Exercise aim :: Where a line holds the string "category", return that line.

Source material ::
_ _ _

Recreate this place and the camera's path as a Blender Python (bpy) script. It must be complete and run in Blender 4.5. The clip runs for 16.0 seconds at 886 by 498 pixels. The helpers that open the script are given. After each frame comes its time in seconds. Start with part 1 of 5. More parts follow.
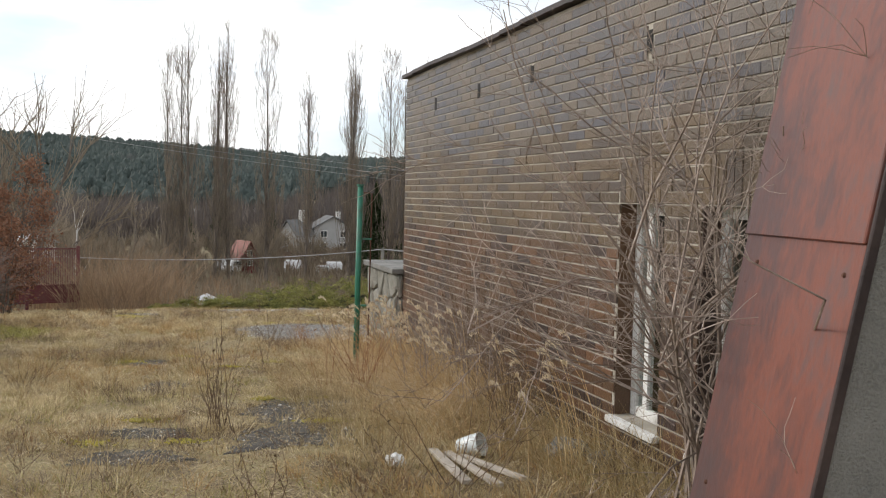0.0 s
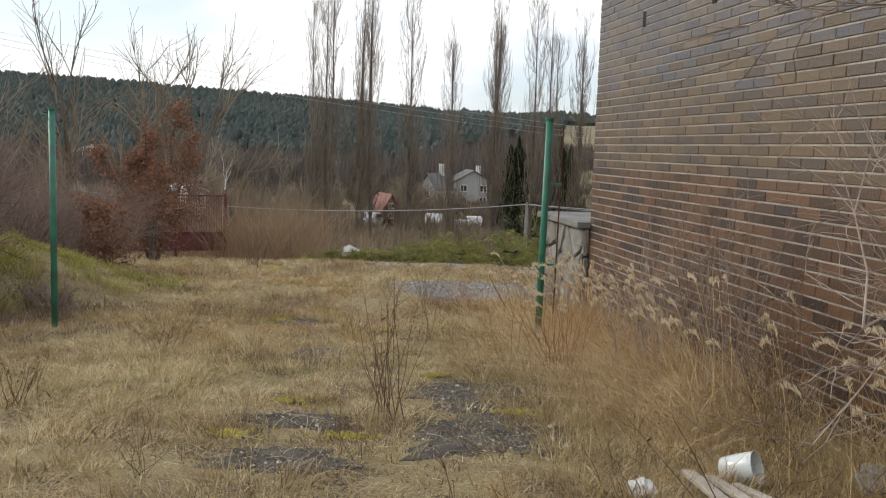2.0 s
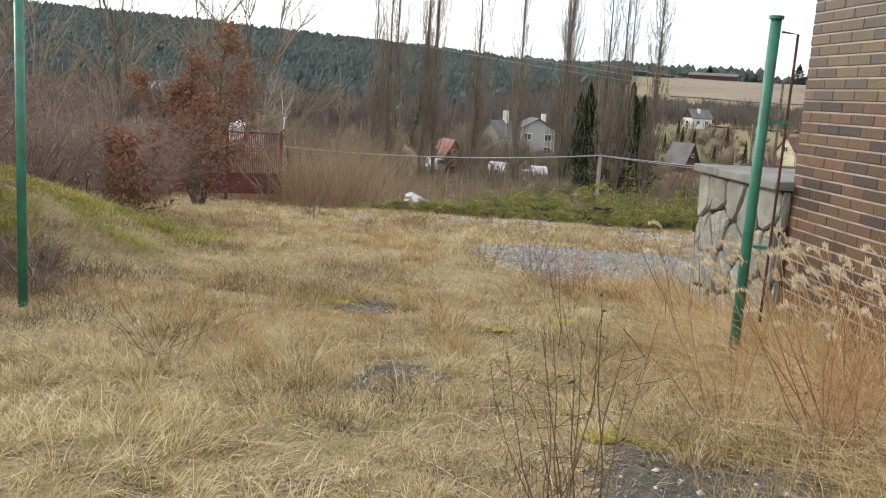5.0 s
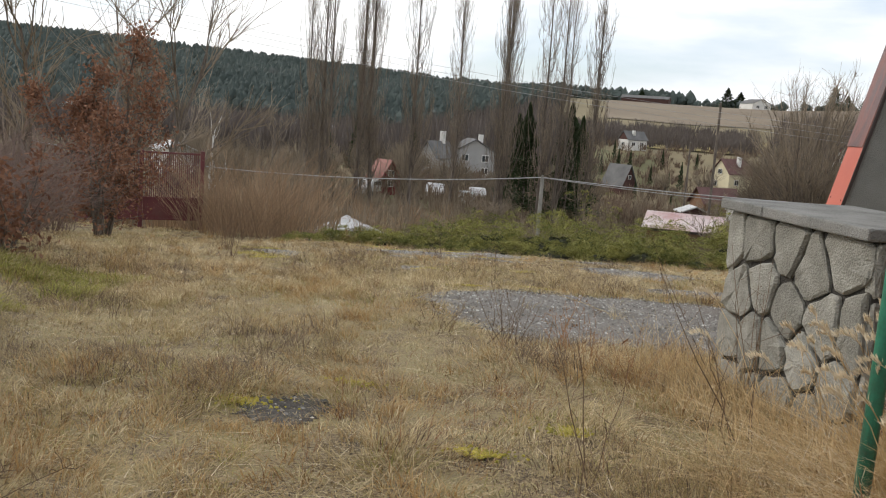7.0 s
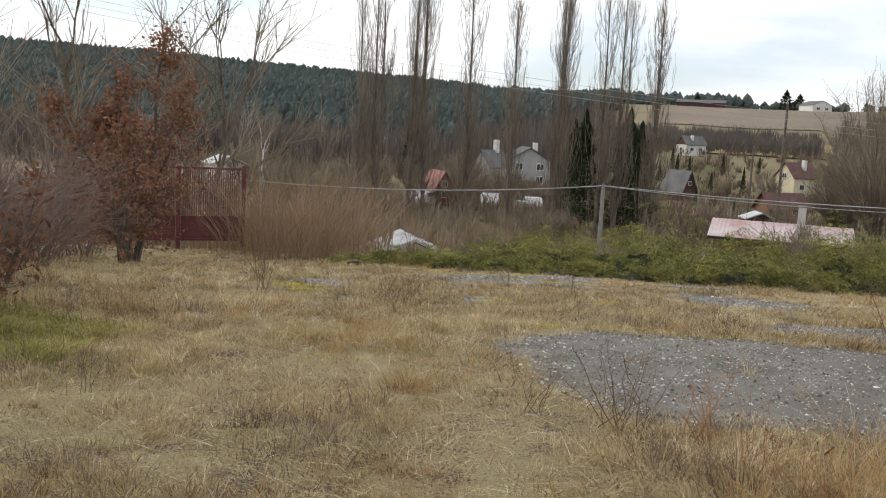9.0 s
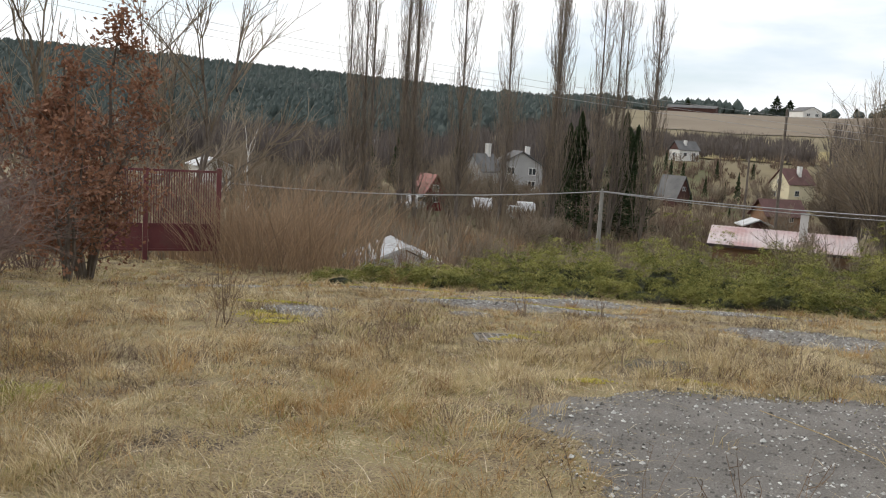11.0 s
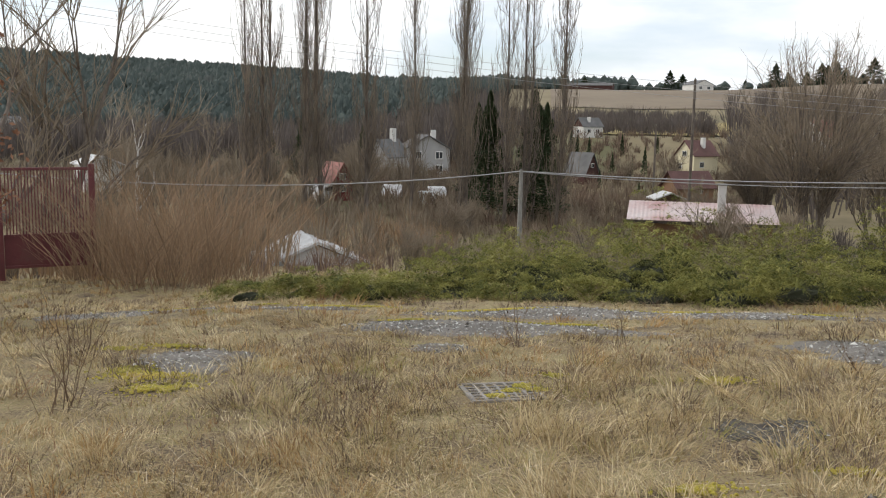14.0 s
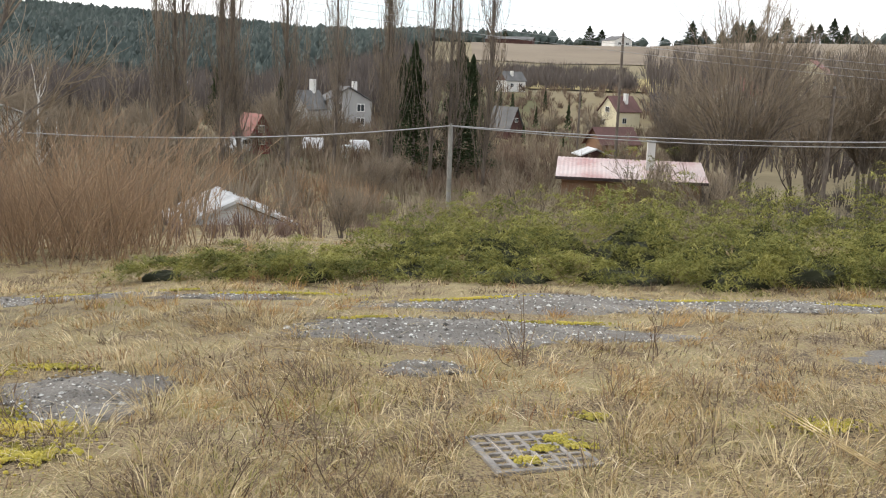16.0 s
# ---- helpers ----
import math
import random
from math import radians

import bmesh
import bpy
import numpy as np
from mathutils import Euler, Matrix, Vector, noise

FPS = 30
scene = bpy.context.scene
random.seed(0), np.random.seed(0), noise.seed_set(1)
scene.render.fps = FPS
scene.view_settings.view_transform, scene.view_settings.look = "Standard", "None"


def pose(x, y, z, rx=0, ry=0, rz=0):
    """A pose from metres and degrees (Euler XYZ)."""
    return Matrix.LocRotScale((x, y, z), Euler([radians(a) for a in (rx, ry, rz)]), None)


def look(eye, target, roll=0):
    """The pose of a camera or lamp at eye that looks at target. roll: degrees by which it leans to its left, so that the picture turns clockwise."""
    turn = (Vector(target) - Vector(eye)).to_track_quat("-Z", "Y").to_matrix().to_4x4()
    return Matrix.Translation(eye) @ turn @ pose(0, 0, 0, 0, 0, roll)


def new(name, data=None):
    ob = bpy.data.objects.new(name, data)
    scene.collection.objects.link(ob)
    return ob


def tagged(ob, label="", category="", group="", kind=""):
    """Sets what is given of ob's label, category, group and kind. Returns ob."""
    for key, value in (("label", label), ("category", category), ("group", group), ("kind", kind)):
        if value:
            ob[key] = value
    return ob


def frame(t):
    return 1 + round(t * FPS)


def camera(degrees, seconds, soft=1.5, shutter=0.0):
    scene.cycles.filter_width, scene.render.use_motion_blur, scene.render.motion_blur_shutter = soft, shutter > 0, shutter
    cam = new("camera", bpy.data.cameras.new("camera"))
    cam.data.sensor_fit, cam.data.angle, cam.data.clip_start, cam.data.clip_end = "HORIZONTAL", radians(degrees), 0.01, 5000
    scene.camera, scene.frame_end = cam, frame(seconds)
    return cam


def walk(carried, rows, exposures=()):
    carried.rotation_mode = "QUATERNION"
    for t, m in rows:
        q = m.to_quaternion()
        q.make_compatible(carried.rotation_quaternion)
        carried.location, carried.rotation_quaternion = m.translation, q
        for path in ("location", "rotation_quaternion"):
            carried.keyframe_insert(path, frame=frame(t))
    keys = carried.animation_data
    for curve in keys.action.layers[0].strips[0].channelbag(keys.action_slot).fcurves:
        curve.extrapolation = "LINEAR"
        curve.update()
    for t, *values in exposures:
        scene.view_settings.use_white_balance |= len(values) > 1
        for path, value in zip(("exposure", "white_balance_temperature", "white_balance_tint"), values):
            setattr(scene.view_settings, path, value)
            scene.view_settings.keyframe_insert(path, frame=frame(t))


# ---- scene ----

_ _ _

Final answer ::
def tagged(ob, label="", category="", group="", kind=""):
    """Sets what is given of ob's label, category, group and kind. Returns ob."""
    for key, value in (("label", label), ("category", category), ("group", group), ("kind", kind)):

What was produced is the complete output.